In the EU, for example, the Registration, Evaluation, Authorisation and Restriction of Chemicals (REACH) Regulation is being revised and the EU roadmap for animal-free chemical safety assessments is underway. The Corporate Sustainability Reporting Directive (CSRD)—part of the European Green Deal—is also gradually being implemented. In the US, the Modernization of Cosmetics Regulation Act (MoCRA) is embedding more processes around transparency and evidence, all of which is being increasingly enforced by the U.S. Food and Drug Administration (FDA). And in China, discussions are opening up on the adoption of non-animal safety science for the “Special Cosmetics” category—sunscreens, hair dyes, hair perms, anti-hair loss products and dark spot correcting products—that still requires animal data today under the country's Cosmetics Supervision and Administration Regulation (CSAR).

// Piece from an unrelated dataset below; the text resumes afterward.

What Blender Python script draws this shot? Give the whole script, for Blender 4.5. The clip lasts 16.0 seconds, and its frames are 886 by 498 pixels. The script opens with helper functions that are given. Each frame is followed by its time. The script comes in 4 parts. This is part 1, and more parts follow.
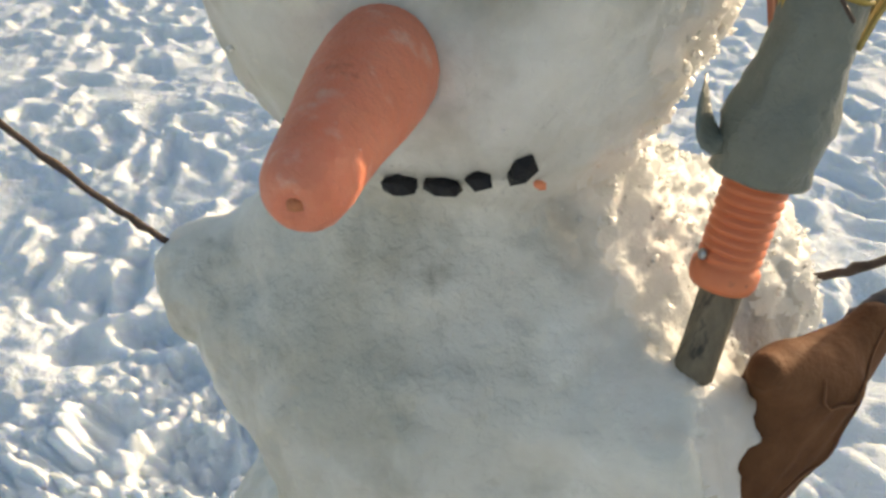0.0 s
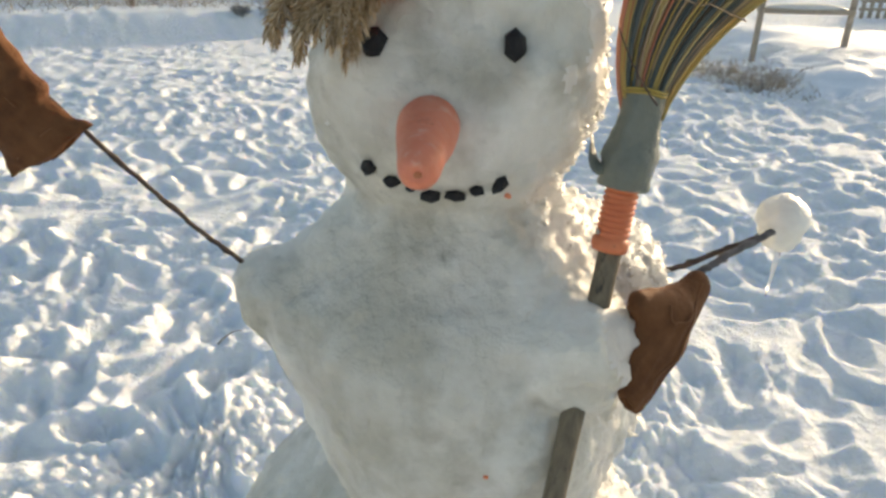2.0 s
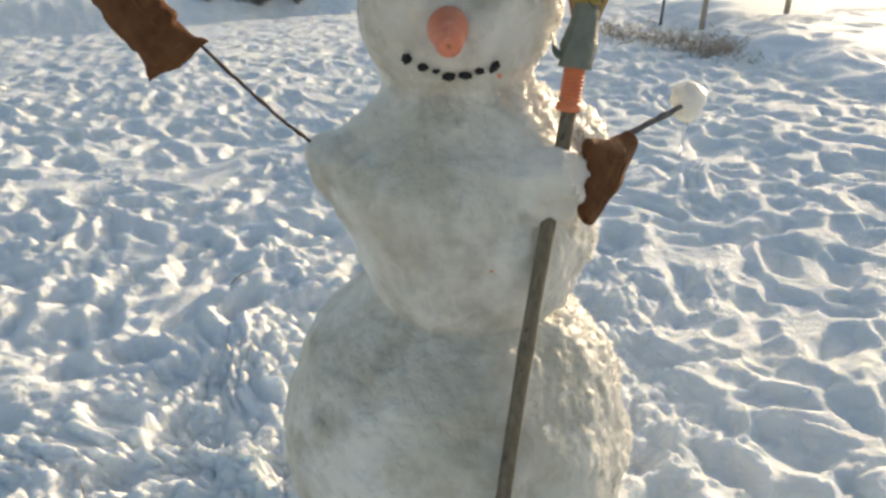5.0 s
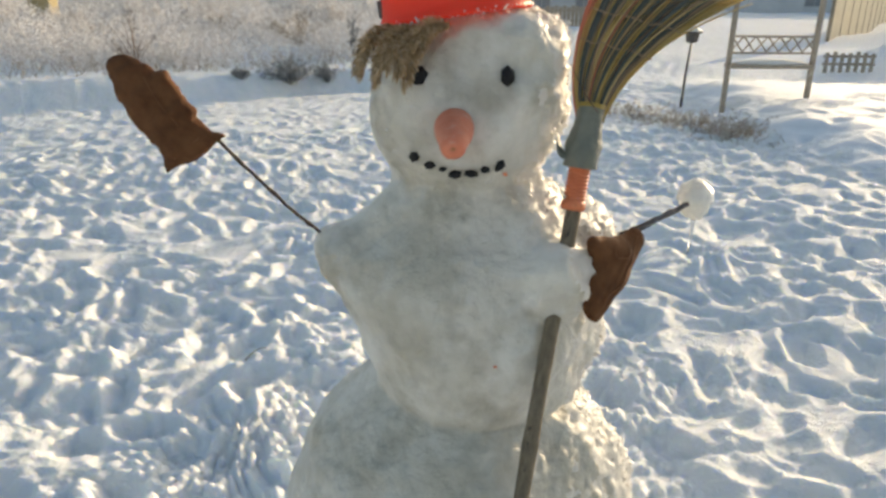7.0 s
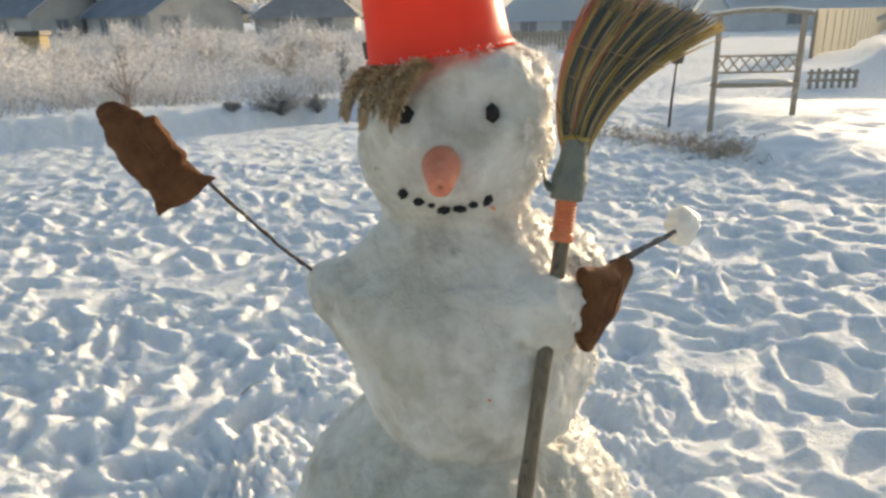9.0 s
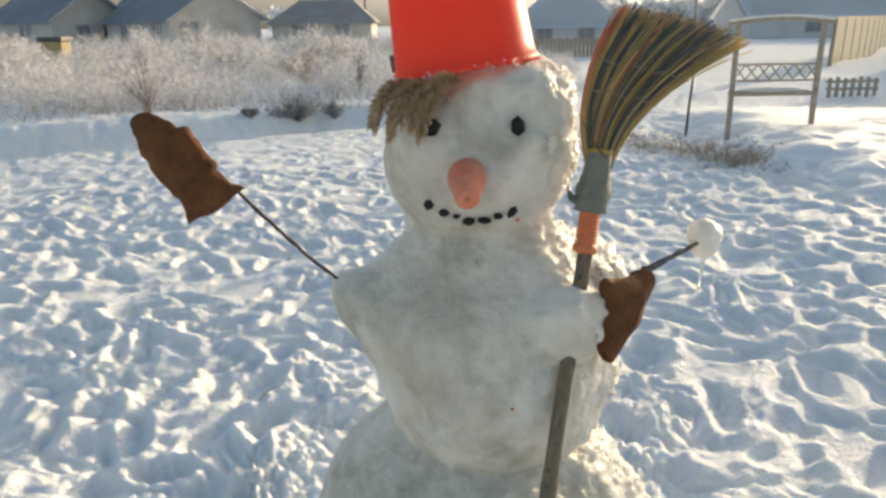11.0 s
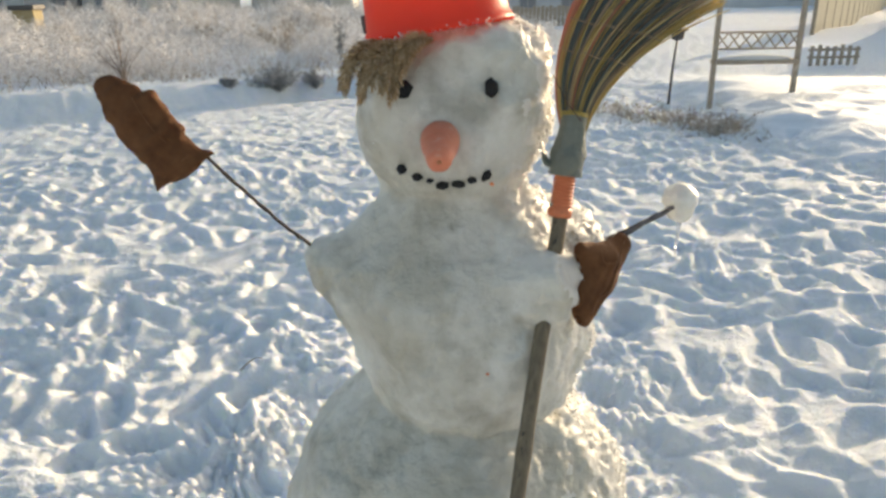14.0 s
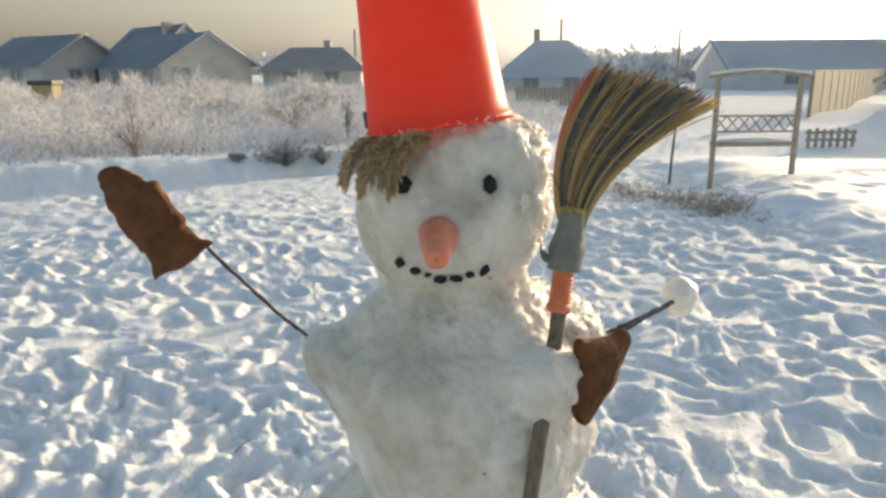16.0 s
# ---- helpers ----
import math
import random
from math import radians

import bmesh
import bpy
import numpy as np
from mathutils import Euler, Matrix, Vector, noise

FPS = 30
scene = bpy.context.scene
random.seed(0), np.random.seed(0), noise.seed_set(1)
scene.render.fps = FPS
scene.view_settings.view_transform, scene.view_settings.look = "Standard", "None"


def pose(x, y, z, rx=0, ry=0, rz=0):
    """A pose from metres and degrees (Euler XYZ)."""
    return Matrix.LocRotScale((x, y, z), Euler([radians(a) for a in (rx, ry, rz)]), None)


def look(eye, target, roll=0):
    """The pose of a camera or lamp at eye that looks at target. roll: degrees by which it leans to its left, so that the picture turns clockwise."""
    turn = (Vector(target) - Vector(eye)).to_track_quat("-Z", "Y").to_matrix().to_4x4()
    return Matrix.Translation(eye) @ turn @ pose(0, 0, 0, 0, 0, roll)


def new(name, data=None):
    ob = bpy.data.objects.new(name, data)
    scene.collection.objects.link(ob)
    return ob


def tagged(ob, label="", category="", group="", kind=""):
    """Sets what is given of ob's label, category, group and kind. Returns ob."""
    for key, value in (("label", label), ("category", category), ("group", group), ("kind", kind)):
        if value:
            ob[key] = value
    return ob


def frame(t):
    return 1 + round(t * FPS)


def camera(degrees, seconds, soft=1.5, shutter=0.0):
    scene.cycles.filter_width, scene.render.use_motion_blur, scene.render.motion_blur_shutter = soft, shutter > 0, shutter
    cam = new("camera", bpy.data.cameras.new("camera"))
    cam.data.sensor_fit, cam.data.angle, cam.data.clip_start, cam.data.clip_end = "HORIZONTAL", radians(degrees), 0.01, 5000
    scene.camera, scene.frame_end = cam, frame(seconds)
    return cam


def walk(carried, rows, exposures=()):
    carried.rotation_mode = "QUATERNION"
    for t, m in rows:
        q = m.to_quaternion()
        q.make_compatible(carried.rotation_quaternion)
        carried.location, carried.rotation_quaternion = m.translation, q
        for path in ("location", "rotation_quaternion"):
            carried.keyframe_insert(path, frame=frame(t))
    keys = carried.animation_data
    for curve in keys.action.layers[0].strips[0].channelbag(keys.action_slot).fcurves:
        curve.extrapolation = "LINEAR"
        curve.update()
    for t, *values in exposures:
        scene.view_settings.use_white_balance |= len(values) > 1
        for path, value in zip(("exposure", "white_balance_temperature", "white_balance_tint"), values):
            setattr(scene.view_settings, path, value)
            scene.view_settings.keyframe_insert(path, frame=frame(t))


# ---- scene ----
cam = camera(65.0, 16.0, soft=2.8)
METRES, EYE, TILT, LEAN, TURN = 8.0, 1.5, 0.0, 0.0, 0.0
PATH = [
    (0, (0.094, -0.35, 1.561), (-0.266, 1.241, 0.404), -2.0),
    (0.3, (0.12, -0.412, 1.604), (-0.328, 1.249, 0.583), -3.6),
    (0.5, (0.155, -0.483, 1.611), (-0.379, 1.215, 0.698), -4.7),
    (0.6, (0.174, -0.504, 1.608), (-0.415, 1.178, 0.702), -5.6),
    (0.8, (0.189, -0.555, 1.606), (-0.441, 1.084, 0.649), -5.9),
    (1, (0.191, -0.598, 1.574), (-0.47, 1.004, 0.574), -5.5),
    (1.2, (0.189, -0.611, 1.57), (-0.424, 0.964, 0.5), -4.8),
    (1.5, (0.171, -0.629, 1.57), (-0.356, 1.0, 0.536), -2.4),
    (1.8, (0.104, -0.659, 1.594), (-0.218, 1.057, 0.617), 0.2),
    (2, (0.043, -0.691, 1.614), (-0.059, 1.117, 0.766), 1.0),
    (2.2, (0.006, -0.721, 1.645), (0.047, 1.121, 0.866), -0.2),
    (2.5, (-0.016, -0.812, 1.669), (0.086, 1.096, 1.077), 0.2),
    (2.7, (0.002, -0.878, 1.688), (0.073, 1.023, 1.072), 0.2),
    (3, (0.017, -0.987, 1.667), (0.03, 0.93, 1.095), -0.1),
    (3.2, (0.03, -1.029, 1.667), (0.025, 0.882, 1.078), -0.9),
    (3.5, (0.005, -1.078, 1.629), (-0.02, 0.796, 0.931), -1.0),
    (3.7, (-0.021, -1.097, 1.614), (-0.02, 0.737, 0.814), -0.2),
    (5.8, (-0.002, -1.12, 1.596), (-0.046, 0.67, 0.705), -0.3),
    (6, (0.002, -1.119, 1.607), (-0.066, 0.695, 0.768), -0.7),
    (6.5, (0.013, -1.111, 1.626), (-0.047, 0.748, 0.891), -0.0),
    (7, (0.016, -1.107, 1.633), (-0.061, 0.766, 0.936), 0.2),
    (7.5, (0.02, -1.092, 1.638), (-0.023, 0.791, 0.967), -0.7),
    (8, (0.024, -1.096, 1.646), (-0.033, 0.801, 1.014), -1.2),
    (10.5, (0.018, -1.124, 1.66), (-0.057, 0.772, 1.03), -1.3),
    (11, (0.006, -1.125, 1.666), (-0.096, 0.776, 1.052), -1.2),
    (11.5, (0.009, -1.13, 1.667), (-0.096, 0.778, 1.077), -1.2),
    (12, (0.008, -1.136, 1.674), (-0.124, 0.775, 1.098), -1.9),
    (12.5, (0.004, -1.129, 1.668), (-0.132, 0.772, 1.064), -1.9),
    (13, (0.003, -1.12, 1.663), (-0.104, 0.772, 1.024), -1.1),
    (13.5, (0.017, -1.117, 1.663), (-0.048, 0.776, 1.022), -1.4),
    (14, (0.023, -1.116, 1.651), (-0.035, 0.76, 0.959), -1.2),
    (14.5, (0.024, -1.102, 1.647), (-0.037, 0.766, 0.936), -1.4),
    (15, (0.026, -1.099, 1.662), (-0.048, 0.798, 1.031), -0.9),
    (15.5, (0.029, -1.097, 1.666), (-0.05, 0.809, 1.063), -0.8),
    (16, (0.032, -1.098, 1.682), (-0.034, 0.84, 1.19), -0.5),
]
walk(cam, [(t, look(eye, target, roll)) for t, eye, target, roll in PATH],
     exposures=((0.0, 1.05, 7750, 10), (0.6, 1.13, 7750, 10), (1.2, 1.01, 7750, 10), (2.0, 1.05, 7750, 10), (2.5, 1.13, 7750, 10), (2.8, 0.91, 7750, 10), (3.0, 0.83, 7750, 10), (3.2, 0.57, 7750, 10), (3.5, 0.85, 7750, 10), (6.0, 0.89, 7750, 10), (8.0, 0.91, 7750, 10), (16.0, 0.97, 7750, 10)))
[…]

Closing the Regulatory Science Gap
Unilever's SERS capability group is designed to respond to the complexities of the global market, sitting centrally in the company's global R&D business and featuring around 180 technical specialists covering three fields: product safety, environmental assurance, and regulatory.

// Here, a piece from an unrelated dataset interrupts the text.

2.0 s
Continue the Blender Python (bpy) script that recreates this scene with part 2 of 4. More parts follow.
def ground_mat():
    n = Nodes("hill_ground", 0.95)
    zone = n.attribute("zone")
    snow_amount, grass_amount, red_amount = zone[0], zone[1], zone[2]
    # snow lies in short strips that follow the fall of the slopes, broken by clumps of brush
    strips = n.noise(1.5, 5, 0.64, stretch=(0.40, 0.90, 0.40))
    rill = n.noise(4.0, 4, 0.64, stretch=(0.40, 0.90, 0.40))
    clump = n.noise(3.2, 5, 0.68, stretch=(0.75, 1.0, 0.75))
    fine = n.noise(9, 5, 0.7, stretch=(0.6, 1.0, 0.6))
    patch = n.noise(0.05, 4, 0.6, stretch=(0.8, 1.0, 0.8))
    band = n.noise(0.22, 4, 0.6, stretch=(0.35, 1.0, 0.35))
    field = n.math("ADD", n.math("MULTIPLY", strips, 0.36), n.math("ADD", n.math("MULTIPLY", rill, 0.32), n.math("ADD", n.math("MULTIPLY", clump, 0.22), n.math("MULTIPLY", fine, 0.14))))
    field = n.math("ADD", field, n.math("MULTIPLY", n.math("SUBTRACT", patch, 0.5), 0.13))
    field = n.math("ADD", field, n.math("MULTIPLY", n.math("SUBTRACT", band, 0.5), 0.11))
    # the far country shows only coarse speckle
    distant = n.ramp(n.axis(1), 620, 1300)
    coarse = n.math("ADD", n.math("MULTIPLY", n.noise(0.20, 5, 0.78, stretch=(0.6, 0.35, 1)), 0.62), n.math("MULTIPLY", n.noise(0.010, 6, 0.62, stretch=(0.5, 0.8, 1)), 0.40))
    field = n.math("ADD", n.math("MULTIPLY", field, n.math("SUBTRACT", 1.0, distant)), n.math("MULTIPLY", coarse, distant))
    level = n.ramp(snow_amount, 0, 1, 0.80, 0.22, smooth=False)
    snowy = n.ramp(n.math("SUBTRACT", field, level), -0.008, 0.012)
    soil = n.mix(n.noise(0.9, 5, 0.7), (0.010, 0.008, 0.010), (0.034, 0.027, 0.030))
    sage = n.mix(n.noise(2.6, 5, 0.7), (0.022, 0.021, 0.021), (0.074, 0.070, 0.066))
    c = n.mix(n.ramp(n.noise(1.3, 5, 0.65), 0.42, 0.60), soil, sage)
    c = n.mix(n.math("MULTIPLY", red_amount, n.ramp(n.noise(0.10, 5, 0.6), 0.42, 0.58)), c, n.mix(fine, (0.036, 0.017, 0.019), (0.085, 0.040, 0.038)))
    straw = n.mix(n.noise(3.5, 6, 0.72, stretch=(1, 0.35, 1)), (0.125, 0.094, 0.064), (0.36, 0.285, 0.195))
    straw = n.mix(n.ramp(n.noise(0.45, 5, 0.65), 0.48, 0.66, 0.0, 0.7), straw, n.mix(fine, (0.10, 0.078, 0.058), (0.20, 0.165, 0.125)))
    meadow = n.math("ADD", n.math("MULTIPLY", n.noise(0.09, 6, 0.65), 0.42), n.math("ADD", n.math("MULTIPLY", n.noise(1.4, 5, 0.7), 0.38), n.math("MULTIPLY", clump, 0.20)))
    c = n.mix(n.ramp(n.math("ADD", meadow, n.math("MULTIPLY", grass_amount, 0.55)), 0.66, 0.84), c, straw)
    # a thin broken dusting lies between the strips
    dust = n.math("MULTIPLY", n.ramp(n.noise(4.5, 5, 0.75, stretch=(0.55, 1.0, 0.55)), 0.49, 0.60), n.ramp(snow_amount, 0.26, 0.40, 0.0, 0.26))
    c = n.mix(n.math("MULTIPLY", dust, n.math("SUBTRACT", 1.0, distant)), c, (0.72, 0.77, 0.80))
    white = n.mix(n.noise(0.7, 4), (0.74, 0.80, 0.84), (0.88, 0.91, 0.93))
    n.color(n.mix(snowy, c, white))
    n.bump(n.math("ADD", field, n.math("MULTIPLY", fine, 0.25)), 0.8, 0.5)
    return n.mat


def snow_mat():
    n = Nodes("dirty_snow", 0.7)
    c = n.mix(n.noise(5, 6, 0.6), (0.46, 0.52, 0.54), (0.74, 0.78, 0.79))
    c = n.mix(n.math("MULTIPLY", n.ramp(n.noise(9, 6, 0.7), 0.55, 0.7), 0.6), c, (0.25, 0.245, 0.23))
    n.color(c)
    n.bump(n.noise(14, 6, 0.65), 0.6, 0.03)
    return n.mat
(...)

“Our remit,” Fentem explains, “is to ensure Unilever's products are safe, sustainable and compliant by design—and we do that upfront rather than downstream.”
The SERS group centers around “regulatory preparedness,” she says—anticipating and responding to upcoming or ongoing changes in global beauty and personal care regulations to “close that gap between where the science is, where our in-house approaches are, and the external world.”
And Fentem says, there is a very clear need to close this gap, given the “unprecedented scale and speed of regulatory change today,” but also because of how far scientific advances in beauty have come.
The flurry of new approach methodologies (NAMs) for safety and efficacy testing in beauty, for example, is surging, generating new data types and huge amounts of it, she says—much of which no longer matches “outdated” and “traditional” requirements of regulatory bodies.
There is a discord between cosmetics science and regulatory science, she explains, that needs to be smoothed out, and this requires “upskilling and knowledge transfer from both sides.”
Collaborative Industry Engagement
“The growing non-animal science community has got a lot of new methods,” Fentem says, “so the priority is to agree on how we best integrate the new types of data for decision-making and building confidence of all stakeholders in decisions that protect people and the environment from harm.”
Moving forward, she says more collaborative industry engagement to build out case studies that prove products and testing methods are safe and sustainable by design will be needed. “We need to make sure the ambition of the innovation is matched in how we can use the science on the safety and sustainability area. It's that investment in truly understanding exposure—using kinetic exposure models and getting investment in generating data—which will help us there.”
Some of this will be achieved in building out “pre-regulation industry frameworks,” she says, but these need to be based on consensus around the best science, the best data, and how to interpret that.
For Unilever and its new SERS group, the executive says initial focus will be on leveraging and further developing the company's existing core strengths around non-animal scientific assessments, next-generation environmental impact analysis, and computational modeling. Longer term, however, Fentem says the goal will be applying the team's technical expertise to new areas relevant to Unilever innovation plans and wider industry trends. Microbiome safety assessments, for example, will be a big area that needs industry focus in the near future, she says.
“My ambition is that we can play our part in making sure that we've got this shared understanding between scientists, irrespective of whether they are industry or regulatory scientists,” she says.